→ TASK GOAL:
Below are entries. Copy exactly the lines running from the line that holds "setattr(scene.view_settings, path, value)" to the line that holds "scene.view_settings.keyframe_insert(path, frame=frame(t))", with both ends included.

→ DATA EXCERPTS:
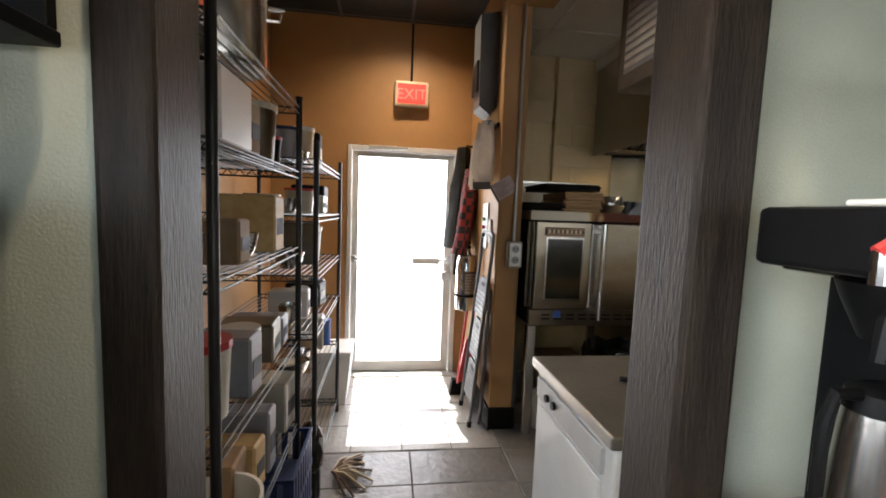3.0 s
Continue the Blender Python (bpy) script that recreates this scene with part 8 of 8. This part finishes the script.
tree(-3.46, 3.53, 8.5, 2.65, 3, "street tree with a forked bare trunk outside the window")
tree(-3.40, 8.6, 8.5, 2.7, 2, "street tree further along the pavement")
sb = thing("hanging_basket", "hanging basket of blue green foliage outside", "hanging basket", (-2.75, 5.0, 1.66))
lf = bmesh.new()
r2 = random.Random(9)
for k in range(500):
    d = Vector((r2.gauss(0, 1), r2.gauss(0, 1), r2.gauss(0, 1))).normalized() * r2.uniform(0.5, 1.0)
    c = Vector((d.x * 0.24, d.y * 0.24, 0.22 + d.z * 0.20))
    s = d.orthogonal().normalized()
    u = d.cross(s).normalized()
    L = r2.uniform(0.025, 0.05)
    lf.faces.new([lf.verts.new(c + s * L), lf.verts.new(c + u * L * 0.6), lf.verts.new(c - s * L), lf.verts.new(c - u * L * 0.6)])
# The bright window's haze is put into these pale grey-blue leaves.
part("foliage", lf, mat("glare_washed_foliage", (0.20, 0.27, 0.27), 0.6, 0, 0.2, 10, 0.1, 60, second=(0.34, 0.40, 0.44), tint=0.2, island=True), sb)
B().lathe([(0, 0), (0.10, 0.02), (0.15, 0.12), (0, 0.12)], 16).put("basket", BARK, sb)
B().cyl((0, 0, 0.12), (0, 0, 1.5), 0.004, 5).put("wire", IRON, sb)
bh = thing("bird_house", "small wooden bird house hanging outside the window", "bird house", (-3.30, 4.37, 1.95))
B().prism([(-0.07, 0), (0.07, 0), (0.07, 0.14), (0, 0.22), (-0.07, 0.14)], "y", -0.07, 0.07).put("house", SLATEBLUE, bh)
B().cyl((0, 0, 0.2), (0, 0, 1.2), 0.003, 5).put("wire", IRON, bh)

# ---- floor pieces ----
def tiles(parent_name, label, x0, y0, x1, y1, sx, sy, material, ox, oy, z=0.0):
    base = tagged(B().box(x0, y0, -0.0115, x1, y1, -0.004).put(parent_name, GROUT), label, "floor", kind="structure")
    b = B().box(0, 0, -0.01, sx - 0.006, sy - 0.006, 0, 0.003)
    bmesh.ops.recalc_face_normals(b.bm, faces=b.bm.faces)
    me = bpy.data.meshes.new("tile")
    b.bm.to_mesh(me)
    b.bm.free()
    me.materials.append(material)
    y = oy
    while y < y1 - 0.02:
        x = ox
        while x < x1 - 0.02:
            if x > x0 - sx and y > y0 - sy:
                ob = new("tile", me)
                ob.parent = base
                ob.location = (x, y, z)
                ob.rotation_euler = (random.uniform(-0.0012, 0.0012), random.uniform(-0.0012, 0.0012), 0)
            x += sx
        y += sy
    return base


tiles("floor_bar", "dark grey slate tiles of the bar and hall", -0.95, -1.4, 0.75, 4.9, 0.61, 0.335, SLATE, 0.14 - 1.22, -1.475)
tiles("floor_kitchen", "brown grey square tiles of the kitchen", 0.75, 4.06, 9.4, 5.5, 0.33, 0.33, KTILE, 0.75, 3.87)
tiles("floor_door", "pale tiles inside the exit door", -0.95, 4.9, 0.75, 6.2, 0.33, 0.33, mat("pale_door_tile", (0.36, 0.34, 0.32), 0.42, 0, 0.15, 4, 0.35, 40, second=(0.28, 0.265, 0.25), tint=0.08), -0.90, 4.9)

--

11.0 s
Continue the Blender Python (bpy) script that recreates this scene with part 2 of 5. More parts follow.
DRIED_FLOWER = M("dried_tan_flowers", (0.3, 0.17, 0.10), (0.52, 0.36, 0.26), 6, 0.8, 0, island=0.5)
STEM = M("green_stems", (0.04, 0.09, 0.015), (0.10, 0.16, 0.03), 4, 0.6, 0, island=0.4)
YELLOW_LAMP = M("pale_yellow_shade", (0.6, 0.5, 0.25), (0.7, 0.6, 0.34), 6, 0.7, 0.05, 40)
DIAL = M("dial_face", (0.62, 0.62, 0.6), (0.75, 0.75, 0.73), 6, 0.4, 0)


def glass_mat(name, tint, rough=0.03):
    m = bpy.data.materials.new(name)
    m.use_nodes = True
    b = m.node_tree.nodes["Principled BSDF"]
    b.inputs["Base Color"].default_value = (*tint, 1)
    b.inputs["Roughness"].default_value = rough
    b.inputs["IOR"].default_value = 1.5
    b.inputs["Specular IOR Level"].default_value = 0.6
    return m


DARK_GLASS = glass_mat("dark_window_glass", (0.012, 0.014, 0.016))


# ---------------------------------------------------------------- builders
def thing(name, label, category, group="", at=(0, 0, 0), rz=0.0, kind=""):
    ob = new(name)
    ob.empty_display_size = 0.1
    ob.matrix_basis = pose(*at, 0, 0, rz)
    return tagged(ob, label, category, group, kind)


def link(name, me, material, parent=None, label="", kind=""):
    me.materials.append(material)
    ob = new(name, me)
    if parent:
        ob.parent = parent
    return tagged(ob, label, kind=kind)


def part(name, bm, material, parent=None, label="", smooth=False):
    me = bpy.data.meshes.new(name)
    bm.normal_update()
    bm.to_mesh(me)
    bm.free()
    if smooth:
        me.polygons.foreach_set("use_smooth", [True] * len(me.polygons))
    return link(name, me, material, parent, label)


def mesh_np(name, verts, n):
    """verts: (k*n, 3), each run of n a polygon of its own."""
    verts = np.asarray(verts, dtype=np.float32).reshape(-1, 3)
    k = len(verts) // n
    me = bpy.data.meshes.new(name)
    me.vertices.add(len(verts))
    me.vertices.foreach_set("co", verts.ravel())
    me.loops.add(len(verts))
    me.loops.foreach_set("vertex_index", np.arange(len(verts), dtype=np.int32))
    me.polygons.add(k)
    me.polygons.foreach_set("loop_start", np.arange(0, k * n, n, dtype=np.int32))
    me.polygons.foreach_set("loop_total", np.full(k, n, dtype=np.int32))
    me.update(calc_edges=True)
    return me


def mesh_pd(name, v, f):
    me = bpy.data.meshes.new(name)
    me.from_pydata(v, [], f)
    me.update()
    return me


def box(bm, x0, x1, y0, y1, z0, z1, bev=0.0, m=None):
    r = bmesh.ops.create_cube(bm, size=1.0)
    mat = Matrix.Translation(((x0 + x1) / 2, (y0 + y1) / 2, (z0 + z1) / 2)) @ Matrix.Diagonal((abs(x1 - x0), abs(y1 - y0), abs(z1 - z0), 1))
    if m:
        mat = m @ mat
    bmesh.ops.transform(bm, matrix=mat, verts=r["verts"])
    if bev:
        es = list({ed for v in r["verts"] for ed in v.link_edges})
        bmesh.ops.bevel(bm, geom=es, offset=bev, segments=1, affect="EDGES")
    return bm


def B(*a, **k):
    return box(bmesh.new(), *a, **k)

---

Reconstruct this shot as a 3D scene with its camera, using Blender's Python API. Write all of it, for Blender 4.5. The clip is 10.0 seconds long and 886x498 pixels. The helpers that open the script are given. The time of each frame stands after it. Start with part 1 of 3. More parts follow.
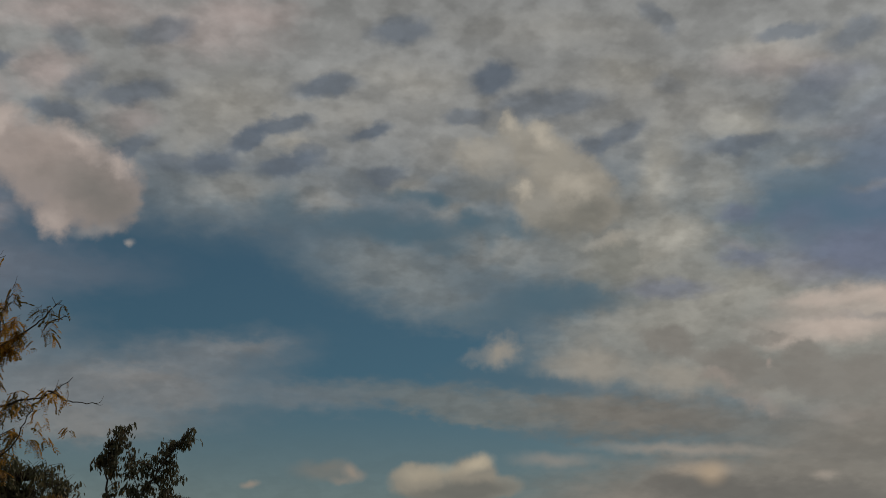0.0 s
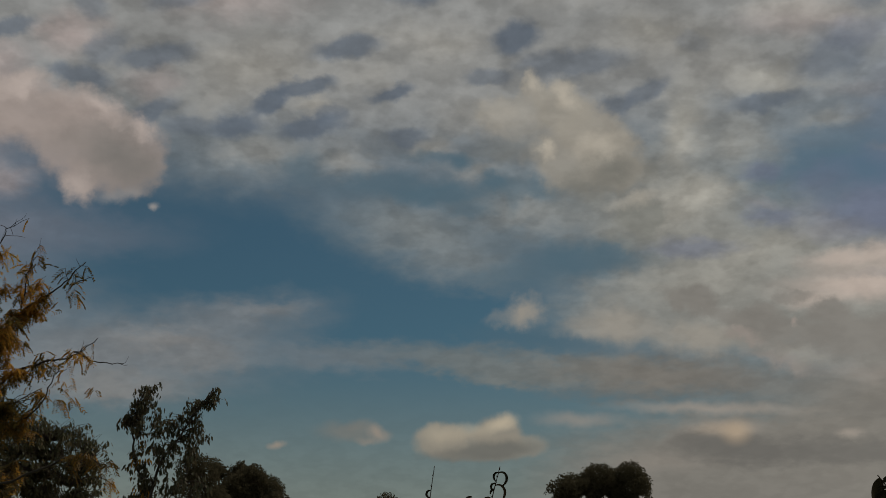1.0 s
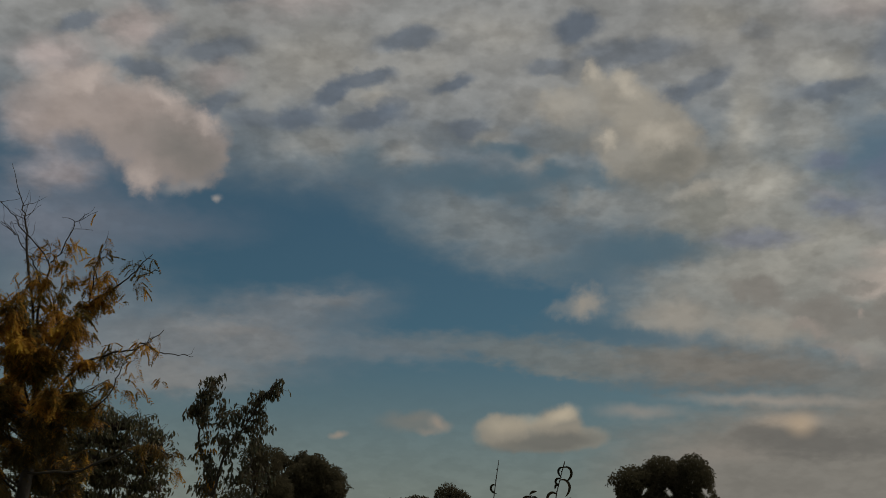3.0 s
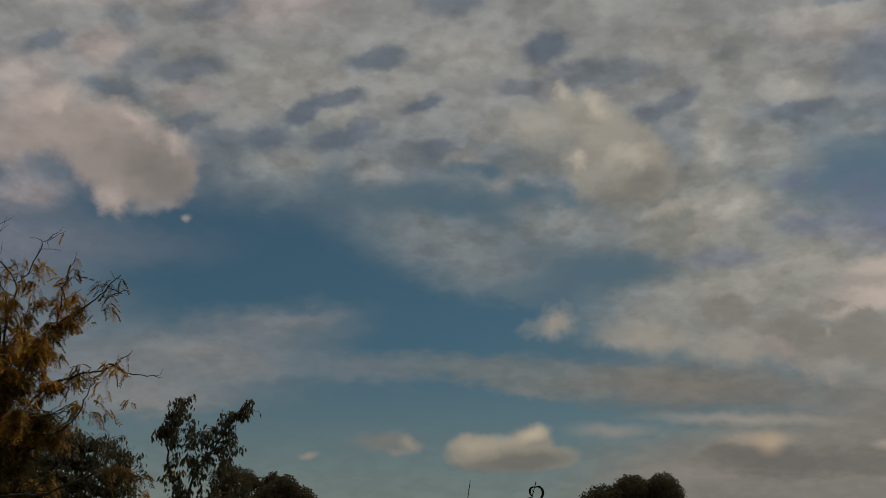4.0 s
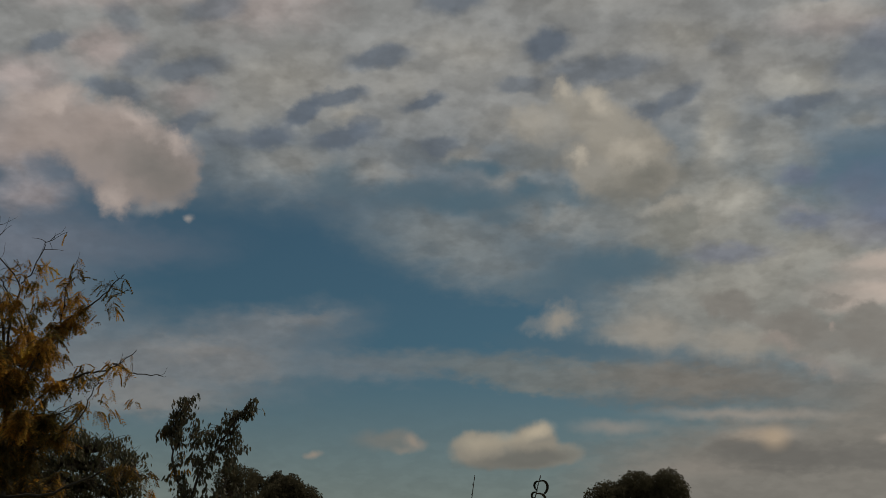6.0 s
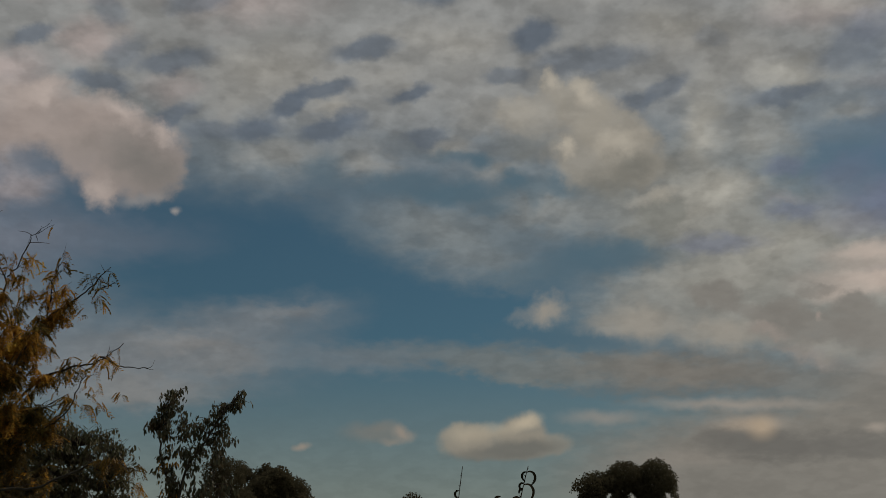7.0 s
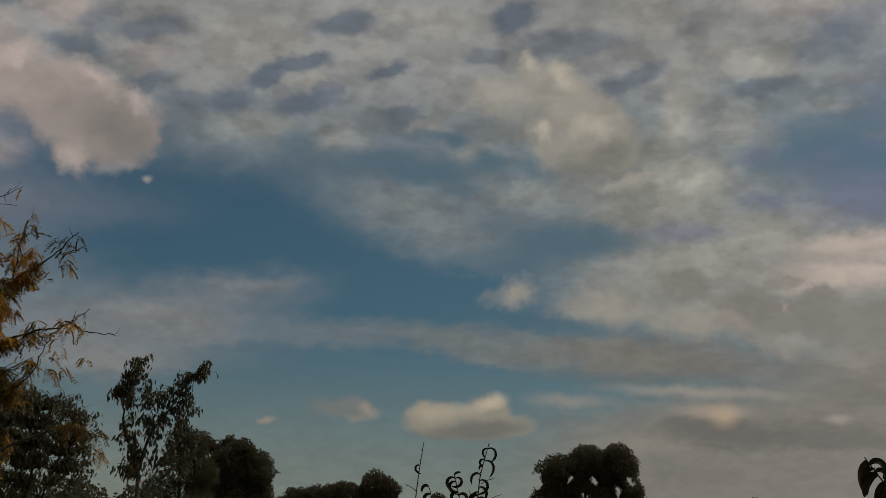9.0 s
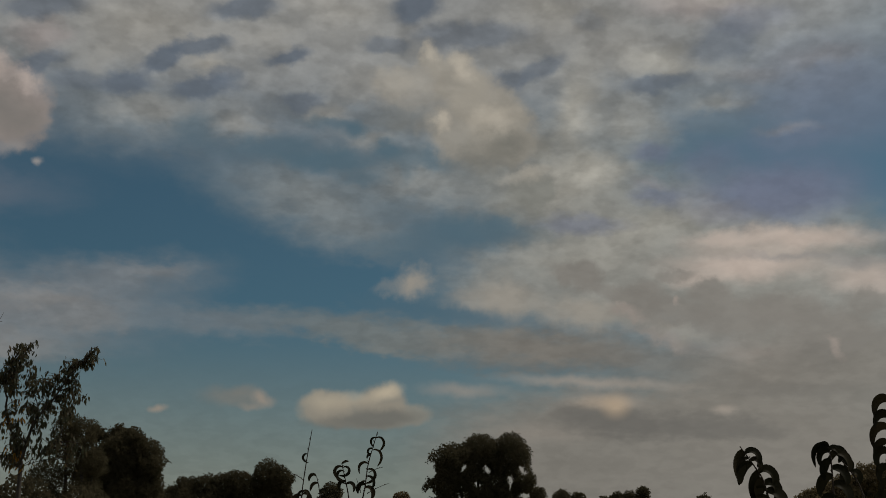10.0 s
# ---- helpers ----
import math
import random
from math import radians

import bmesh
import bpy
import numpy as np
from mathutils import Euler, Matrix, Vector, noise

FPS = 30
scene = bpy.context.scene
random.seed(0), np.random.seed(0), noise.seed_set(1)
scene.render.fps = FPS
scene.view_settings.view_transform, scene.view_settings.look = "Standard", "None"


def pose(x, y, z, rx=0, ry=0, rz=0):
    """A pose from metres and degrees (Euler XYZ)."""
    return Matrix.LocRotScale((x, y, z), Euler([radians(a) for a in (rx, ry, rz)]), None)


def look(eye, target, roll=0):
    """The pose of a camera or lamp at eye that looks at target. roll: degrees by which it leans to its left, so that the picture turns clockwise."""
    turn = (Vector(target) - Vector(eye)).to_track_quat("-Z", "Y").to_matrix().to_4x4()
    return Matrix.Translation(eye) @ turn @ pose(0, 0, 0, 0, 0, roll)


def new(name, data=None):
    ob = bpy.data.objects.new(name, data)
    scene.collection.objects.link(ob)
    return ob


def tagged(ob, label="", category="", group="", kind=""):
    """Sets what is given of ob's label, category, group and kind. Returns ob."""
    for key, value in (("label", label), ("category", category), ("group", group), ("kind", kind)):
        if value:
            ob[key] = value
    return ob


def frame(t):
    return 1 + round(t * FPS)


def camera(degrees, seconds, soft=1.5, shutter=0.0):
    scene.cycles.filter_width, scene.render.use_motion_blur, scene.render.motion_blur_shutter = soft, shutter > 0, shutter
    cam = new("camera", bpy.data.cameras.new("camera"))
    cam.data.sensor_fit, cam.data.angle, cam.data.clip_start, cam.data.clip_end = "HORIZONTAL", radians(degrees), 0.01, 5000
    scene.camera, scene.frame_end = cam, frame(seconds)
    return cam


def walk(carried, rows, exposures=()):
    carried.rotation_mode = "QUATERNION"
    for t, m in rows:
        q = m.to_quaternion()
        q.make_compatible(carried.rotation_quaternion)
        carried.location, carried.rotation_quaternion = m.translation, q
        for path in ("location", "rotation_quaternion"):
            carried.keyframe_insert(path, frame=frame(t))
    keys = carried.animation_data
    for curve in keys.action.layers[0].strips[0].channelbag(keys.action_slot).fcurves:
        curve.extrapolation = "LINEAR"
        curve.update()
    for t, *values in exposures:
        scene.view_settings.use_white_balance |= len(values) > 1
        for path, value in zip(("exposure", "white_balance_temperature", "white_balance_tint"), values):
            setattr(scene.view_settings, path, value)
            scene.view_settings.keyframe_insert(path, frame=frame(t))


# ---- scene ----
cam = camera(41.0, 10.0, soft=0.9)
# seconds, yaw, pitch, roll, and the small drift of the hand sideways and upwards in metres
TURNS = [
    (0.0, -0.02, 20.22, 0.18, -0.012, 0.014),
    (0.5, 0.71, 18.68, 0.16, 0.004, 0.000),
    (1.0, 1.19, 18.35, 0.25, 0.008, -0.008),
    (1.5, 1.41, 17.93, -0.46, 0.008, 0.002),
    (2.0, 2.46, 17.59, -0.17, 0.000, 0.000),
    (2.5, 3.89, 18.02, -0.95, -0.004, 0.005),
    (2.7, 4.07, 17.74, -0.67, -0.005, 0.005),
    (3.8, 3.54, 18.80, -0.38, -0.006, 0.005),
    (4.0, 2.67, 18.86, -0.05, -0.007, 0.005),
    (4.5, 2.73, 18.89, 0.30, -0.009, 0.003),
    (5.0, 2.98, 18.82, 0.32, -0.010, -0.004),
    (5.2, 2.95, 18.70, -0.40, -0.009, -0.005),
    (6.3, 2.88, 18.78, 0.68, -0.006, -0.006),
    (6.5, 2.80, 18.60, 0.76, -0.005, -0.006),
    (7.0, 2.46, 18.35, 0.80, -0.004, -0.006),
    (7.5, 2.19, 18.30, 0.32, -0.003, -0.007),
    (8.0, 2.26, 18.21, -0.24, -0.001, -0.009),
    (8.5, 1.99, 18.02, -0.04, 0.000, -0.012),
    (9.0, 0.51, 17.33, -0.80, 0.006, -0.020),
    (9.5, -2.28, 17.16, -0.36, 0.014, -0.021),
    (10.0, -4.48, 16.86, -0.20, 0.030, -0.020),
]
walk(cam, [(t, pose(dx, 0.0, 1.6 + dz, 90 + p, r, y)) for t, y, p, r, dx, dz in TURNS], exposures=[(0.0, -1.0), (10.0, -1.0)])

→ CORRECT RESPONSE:
            setattr(scene.view_settings, path, value)
            scene.view_settings.keyframe_insert(path, frame=frame(t))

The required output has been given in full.